Multiple GOP senators complained during the meeting that the administration’s recent actions show that they don’t care about the plight of the GOP majorities on Capitol Hill — something we chronicled earlier this week.
Put simply, the White House isn’t making life easier for Hill Republicans in any way.
In the House this week, Trump administration officials pushed a rail-safety bill that had long been an anathema to members of the House Transportation and Infrastructure Committee. The move stunned much of the House Republican leadership, which is also opposed to the provision.
Picking up the pieces.

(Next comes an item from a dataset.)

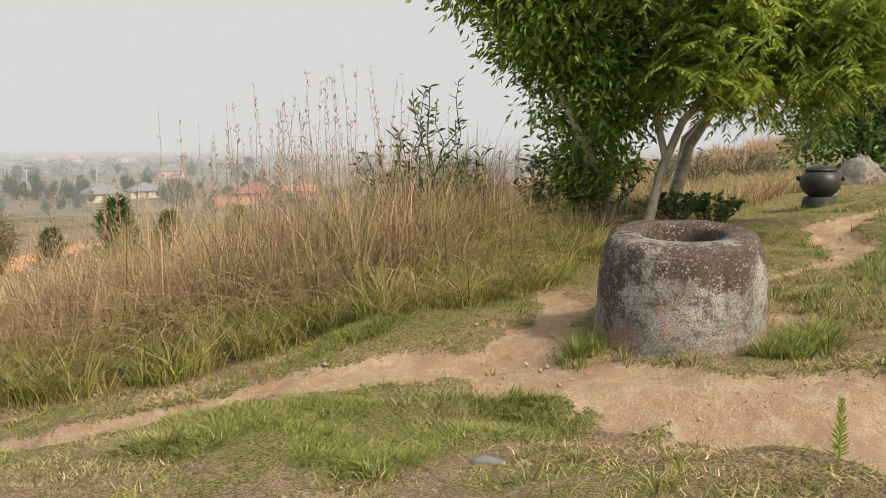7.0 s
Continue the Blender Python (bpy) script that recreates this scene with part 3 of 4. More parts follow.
def lawn():
    # short turf, thick where it is green, thin and straw-coloured where it is dry
    n = 720000
    x, y = rng.uniform(-4.5, 15, n), rng.uniform(-5.5, 8.6, n)
    x = np.where(rng.uniform(0, 1, n) < 0.35, rng.uniform(-1.5, 8, n), x)
    lush = np.clip(greenness(x, y) + 0.25 * patchy(x, y, 0.45, 5.0) + 0.32 * patchy(x, y, 1.1) + 0.25 * patchy(x, y, 3.7, 2.0), 0, 1)
    ok = (1 - trodden(x, y)) * (0.45 + 0.55 * lush) * (y < bank_edge(x) + 0.4) * (np.hypot(x - 6.88, y - 2.99) > 0.66)
    x, y, k = keep(x, y, ok)
    lush = lush[k]
    h = rng.uniform(0.025, 0.06, len(x)) + 0.05 * lush * rng.uniform(0, 1, len(x))
    blades("lawn_grass", x, y, h, rng.uniform(0.5, 2.2, len(x)), rng.uniform(0.005, 0.011, len(x)), 1.0 - lush + rng.normal(0, 0.12, len(x)), GRASS, 1, 0.0, "short trodden lawn of green and straw-coloured grass")
    n = 190000
    x, y = rng.uniform(4.5, 14, n), rng.uniform(-6.5, -0.8, n)
    lush = np.clip(0.2 + 0.4 * step(8.0, 12.0, x) + 0.25 * patchy(x, y, 0.5, 5.0) + 0.3 * patchy(x, y, 1.6) + 0.2 * patchy(x, y, 5.0, 2.0), 0, 1)
    x, y, k = keep(x, y, (1 - trodden(x, y)) * 0.95)
    blades("lawn_grass", x, y, rng.uniform(0.015, 0.045, len(x)), rng.uniform(0.6, 2.4, len(x)), rng.uniform(0.004, 0.008, len(x)), 1.0 - lush[k] + rng.normal(0, 0.2, len(x)), GRASS, 1, 0.0, "short dry turf on the slope below the jars")
    # far lawn among the jars
    n = 210000
    x, y = rng.uniform(13, 36, n), rng.uniform(-20, 8, n)
    lush = np.clip(0.64 + 0.3 * patchy(x, y, 0.6) + 0.25 * patchy(x, y, 2.7, 2.0), 0, 1)
    x, y, k = keep(x, y, 0.3 + 0.7 * lush)
    blades("lawn_grass", x, y, rng.uniform(0.03, 0.09, len(x)), rng.uniform(0.4, 1.6, len(x)), rng.uniform(0.01, 0.02, len(x)), 1 - lush[k], GRASS, 1, 0.0, "short lawn round the stone jars")


def clumps():
    # thick tufts on the mounds, in the pit, along the path and round the feet of the jars
    spots = []
    for pts, h in ISLANDS:
        lo, hi = np.min(pts, 0), np.max(pts, 0)
        m = int(640 * (hi[0] - lo[0]) * (hi[1] - lo[1]))
        sx, sy = rng.uniform(lo[0], hi[0], m), rng.uniform(lo[1], hi[1], m)
        sx, sy, _ = keep(sx, sy, turf_island(sx, sy, pts))
        m = len(sx)
        spots.append((sx, sy, rng.uniform(0.03, 0.085, m) * (1 + 0.45 * patchy(sx, sy, 2.2)), np.clip(0.06 - 0.28 * patchy(sx, sy, 1.7, 2.0) + rng.normal(0, 0.2, m), -0.2, 0.8)))
    for mx, my, ra, rb, h in MOUNDS:
        m = int(1500 * ra * rb)
        spots.append((mx + rng.normal(0, ra * 0.5, m), my + rng.normal(0, rb * 0.5, m), rng.uniform(0.05, 0.12, m), rng.uniform(-0.25, 0.25, m)))
    m = 1500
    spots.append((PIT[0] + rng.normal(0, 1.1, m), PIT[1] + rng.normal(0, 0.75, m), rng.uniform(0.10, 0.2, m), rng.uniform(-0.1, 0.25, m)))
    m = 1500
    sx, sy = rng.uniform(-4, 14, m), rng.uniform(-1.5, 8.2, m)
    spots.append((sx, sy, rng.uniform(0.05, 0.11, m), np.clip(0.35 - 0.3 * patchy(sx, sy, 1.1), 0.05, 0.9)))
    m = 420
    sx, sy = rng.uniform(7.6, 11, m), rng.uniform(0.6, 3.0, m)
    spots.append((sx, sy, rng.uniform(0.08, 0.17, m), rng.uniform(0.15, 0.5, m)))
    for jx, jy, r, m in ((6.88, 2.99, 0.8, 16), (19.3, 1.92, 0.52, 60), (22.0, -0.05, 0.8, 70), (17.55, -4.22, 0.66, 50), (18.15, -6.12, 0.72, 36), (26.7, -7.95, 1.38, 60), (15.7, -5.65, 0.4, 26), (21.0, 0.95, 0.5, 24), (14.6, -0.6, 0.4, 30), (14.4, 4.5, 0.34, 18)):
        a = rng.uniform(0, 2 * np.pi, m)
        spots.append((jx + np.cos(a) * r, jy + np.sin(a) * r, rng.uniform(0.08, 0.2, m), rng.uniform(0.1, 0.45, m)))
    m = 2000
    sx, sy = rng.uniform(5.2, 14, m), rng.uniform(-6, -1.0, m)
    spots.append((sx, sy, rng.uniform(0.025, 0.06, m), np.clip(0.45 - 0.45 * patchy(sx, sy, 0.7) + rng.normal(0, 0.2, m), 0, 0.8)))
    m = 16
    for jx, jy in ((6.15, 3.35), (6.65, 2.1), (7.3, 2.2), (7.0, 2.05)):
        spots.append((jx + rng.normal(0, 0.1, m), jy + rng.normal(0, 0.1, m), np.full(m, 0.22), np.full(m, 0.0)))
    cx, cy, ch, cd = (np.concatenate(c) for c in zip(*spots))
    ok = 1 - 0.97 * trodden(cx, cy)
    ok[-64:] = 1
    cx, cy, k = keep(cx, cy, ok)
    per = 34
    x, y, aim = tufts(cx, cy, per, 0.05)
    h = np.repeat(ch[k], per) * rng.uniform(0.5, 1.25, len(x))
    blades("grass_tufts", x, y, h, rng.uniform(0.3, 1.5, len(x)), rng.uniform(0.005, 0.011, len(x)), np.repeat(cd[k], per) + rng.normal(0, 0.12, len(x)), GRASS, 2, 0.9, "lush green grass tufts on mounds and path edges", aim)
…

The Senate is in recess next week, but GOP leaders need to figure out how to secure 50 votes when they return on June 1 to at least begin voting on the reconciliation bill. Thune’s message to the Trump administration was simple: You got us into this mess, so you need to help get us out of it.
“The timing is obviously something we had no control over,” Thune said. “They need to help with this issue, because we have a lot of members who are concerned, obviously about the timing but also about the substance.”
It’s unclear what the “sweet spot” would be for GOP consensus over the weaponization fund. Republicans pitched Blanche on several different ideas on Thursday, including blocking payouts to people convicted of assaulting U.S. Capitol Police officers on Jan. 6 and imposing guidelines for how the fund’s commissioners can be appointed.
The delay in the reconciliation bill will have ripple effects that could imperil other must-pass bills, including FISA Section 702 reauthorization. The program expires June 12. Democrats are less likely to help Republicans pass FISA than they were before.
“We’ve got other stuff to do,” Thune said. “So it’s going to be important to execute on actually getting this thing done, across the finish line.”